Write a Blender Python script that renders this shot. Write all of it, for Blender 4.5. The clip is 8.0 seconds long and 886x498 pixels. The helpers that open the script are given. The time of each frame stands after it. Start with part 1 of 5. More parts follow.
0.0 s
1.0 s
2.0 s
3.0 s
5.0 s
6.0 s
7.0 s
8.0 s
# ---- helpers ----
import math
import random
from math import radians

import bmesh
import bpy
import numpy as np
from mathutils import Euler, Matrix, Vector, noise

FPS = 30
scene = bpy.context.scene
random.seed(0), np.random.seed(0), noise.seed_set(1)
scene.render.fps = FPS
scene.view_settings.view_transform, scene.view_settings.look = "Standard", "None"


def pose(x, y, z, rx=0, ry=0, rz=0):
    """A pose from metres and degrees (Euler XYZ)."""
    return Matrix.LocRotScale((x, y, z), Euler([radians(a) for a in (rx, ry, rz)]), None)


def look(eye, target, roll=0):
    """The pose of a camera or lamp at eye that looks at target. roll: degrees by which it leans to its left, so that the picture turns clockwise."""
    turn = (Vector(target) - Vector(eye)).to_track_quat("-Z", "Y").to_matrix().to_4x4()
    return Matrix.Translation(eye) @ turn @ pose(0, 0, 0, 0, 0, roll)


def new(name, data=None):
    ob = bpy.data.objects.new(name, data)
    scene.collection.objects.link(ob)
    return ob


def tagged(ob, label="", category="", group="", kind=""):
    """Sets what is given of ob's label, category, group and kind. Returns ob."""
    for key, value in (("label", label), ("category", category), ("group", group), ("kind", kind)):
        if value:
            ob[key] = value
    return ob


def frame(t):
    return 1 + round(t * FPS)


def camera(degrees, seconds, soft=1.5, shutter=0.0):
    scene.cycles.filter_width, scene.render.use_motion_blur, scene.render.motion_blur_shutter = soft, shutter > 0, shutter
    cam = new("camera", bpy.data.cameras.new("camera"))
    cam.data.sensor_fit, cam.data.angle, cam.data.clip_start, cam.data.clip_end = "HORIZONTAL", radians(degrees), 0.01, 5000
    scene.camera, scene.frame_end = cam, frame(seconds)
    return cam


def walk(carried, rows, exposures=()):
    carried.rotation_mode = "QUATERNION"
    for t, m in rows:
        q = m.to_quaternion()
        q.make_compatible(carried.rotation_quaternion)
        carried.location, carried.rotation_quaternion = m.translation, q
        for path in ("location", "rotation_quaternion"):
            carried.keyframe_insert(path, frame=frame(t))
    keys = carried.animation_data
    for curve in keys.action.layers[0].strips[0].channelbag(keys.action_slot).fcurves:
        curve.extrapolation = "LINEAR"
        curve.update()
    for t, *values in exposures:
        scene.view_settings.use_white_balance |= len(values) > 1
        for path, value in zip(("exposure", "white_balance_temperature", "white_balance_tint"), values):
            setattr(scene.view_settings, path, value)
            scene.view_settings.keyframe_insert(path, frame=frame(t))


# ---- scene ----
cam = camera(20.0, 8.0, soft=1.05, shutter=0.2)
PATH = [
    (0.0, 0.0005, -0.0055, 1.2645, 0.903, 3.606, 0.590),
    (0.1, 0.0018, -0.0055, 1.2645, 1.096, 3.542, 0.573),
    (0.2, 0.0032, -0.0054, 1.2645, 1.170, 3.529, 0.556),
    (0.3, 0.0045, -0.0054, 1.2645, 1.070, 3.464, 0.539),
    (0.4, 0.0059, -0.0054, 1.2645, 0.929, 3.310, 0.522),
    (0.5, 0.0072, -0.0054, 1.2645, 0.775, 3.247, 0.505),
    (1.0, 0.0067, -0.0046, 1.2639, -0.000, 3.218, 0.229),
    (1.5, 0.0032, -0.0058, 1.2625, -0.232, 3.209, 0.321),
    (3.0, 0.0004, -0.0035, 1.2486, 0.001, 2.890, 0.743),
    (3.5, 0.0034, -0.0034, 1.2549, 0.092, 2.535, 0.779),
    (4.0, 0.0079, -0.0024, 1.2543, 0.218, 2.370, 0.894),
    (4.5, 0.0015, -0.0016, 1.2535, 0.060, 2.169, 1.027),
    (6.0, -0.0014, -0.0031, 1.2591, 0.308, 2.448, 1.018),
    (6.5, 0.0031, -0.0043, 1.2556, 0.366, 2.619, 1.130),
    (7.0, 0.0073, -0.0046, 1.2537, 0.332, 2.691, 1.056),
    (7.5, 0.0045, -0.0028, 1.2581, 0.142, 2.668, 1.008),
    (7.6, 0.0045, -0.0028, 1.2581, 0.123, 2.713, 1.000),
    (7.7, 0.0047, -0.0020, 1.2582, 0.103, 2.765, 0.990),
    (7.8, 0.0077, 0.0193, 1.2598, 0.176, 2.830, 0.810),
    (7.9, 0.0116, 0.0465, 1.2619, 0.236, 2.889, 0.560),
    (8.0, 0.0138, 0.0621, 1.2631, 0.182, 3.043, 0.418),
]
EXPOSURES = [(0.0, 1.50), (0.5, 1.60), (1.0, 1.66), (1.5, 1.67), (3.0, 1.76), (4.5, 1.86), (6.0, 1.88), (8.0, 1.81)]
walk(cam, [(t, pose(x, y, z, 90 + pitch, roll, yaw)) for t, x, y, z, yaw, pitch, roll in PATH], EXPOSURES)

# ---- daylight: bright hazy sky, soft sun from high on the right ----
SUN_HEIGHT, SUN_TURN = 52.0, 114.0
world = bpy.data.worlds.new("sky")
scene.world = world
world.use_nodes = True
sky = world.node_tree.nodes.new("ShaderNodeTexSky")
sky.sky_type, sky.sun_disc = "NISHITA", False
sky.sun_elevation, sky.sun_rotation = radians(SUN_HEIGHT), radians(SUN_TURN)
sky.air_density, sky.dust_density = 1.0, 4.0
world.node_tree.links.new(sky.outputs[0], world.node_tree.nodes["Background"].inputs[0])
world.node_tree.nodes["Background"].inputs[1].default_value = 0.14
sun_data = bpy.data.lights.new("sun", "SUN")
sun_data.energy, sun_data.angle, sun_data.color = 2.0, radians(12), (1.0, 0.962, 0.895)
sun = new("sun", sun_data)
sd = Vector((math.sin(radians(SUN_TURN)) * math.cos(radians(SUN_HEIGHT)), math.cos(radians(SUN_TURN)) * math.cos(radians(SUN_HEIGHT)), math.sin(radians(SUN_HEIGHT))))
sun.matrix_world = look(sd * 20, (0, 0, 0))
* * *
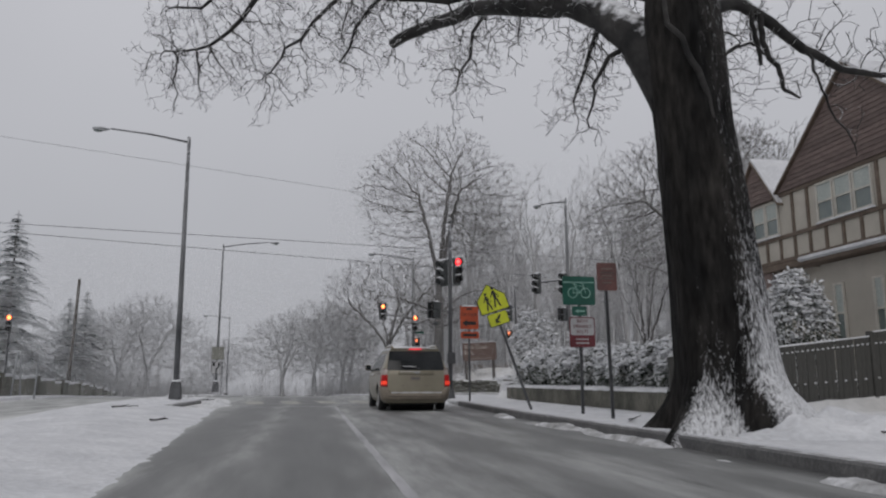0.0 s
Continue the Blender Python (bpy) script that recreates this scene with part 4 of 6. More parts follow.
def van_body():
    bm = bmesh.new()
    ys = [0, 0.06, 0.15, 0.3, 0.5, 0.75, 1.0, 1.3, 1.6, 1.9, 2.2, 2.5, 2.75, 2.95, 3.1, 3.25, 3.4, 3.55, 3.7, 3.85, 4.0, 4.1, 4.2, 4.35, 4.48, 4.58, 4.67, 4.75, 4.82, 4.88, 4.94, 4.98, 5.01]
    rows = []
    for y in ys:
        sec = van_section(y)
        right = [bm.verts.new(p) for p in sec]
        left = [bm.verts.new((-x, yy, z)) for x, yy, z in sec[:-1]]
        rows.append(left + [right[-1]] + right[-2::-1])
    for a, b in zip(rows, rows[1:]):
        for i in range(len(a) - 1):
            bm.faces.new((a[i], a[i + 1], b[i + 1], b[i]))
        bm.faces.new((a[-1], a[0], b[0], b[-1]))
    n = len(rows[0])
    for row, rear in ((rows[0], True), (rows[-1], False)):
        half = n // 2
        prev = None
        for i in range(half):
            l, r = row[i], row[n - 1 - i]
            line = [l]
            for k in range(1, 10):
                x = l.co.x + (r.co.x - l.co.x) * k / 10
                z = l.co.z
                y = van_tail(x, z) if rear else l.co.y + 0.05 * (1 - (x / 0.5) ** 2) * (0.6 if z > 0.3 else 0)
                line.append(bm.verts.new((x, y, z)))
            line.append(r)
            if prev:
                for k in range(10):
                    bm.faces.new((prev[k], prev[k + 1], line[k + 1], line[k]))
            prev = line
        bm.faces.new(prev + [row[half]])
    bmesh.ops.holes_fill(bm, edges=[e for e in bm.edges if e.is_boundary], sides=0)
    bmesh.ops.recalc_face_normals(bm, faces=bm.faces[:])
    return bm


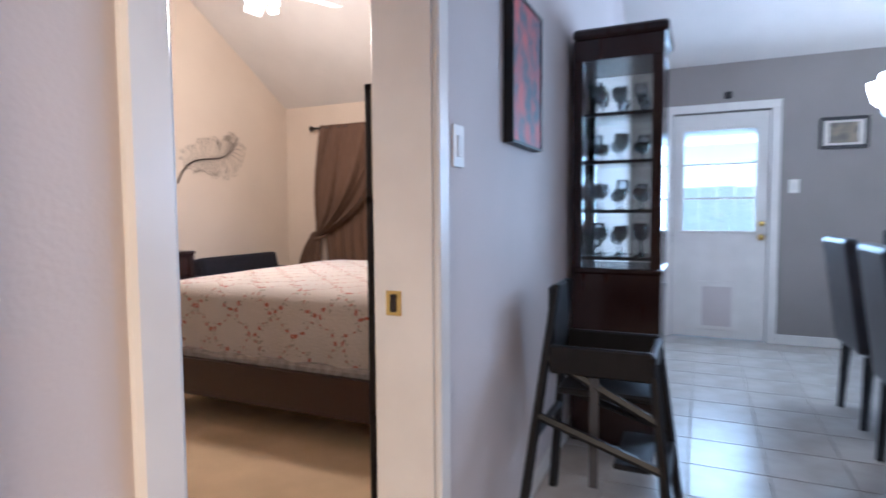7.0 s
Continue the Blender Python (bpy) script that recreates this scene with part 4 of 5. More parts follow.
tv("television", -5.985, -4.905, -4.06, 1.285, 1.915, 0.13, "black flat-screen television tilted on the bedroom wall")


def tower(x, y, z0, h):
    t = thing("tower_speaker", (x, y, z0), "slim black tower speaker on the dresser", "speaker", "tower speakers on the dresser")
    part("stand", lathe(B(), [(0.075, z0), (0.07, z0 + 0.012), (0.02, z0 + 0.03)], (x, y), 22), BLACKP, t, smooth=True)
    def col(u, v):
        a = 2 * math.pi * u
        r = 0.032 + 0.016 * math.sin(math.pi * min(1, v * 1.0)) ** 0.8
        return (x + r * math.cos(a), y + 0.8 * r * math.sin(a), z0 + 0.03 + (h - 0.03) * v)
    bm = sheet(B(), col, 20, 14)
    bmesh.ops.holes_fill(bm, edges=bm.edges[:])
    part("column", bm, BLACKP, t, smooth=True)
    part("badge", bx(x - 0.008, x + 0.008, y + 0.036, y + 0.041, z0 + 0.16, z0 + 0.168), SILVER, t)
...
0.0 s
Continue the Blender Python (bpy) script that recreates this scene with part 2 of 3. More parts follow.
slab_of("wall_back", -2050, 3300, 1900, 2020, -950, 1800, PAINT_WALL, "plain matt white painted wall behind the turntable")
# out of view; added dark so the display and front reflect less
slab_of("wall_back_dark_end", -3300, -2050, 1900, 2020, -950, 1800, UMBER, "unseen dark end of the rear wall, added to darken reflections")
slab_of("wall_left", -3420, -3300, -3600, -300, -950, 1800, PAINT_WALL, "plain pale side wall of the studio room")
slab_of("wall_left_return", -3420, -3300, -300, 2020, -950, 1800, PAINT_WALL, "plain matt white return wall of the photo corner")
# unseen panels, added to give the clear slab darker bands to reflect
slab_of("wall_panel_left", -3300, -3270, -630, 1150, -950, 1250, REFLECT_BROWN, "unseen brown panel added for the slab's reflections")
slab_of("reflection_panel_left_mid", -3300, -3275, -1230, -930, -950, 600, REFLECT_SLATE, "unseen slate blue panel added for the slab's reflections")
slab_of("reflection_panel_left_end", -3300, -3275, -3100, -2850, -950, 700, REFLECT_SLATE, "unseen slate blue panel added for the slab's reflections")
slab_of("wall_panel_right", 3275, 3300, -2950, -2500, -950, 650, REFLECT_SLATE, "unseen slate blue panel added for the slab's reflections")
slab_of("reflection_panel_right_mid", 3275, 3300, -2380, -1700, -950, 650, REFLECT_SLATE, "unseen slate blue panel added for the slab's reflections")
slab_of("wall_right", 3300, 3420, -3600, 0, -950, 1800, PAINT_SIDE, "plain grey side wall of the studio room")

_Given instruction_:
How many of the lines above include the string "import"? Answer with the number only.

_Task response_:
7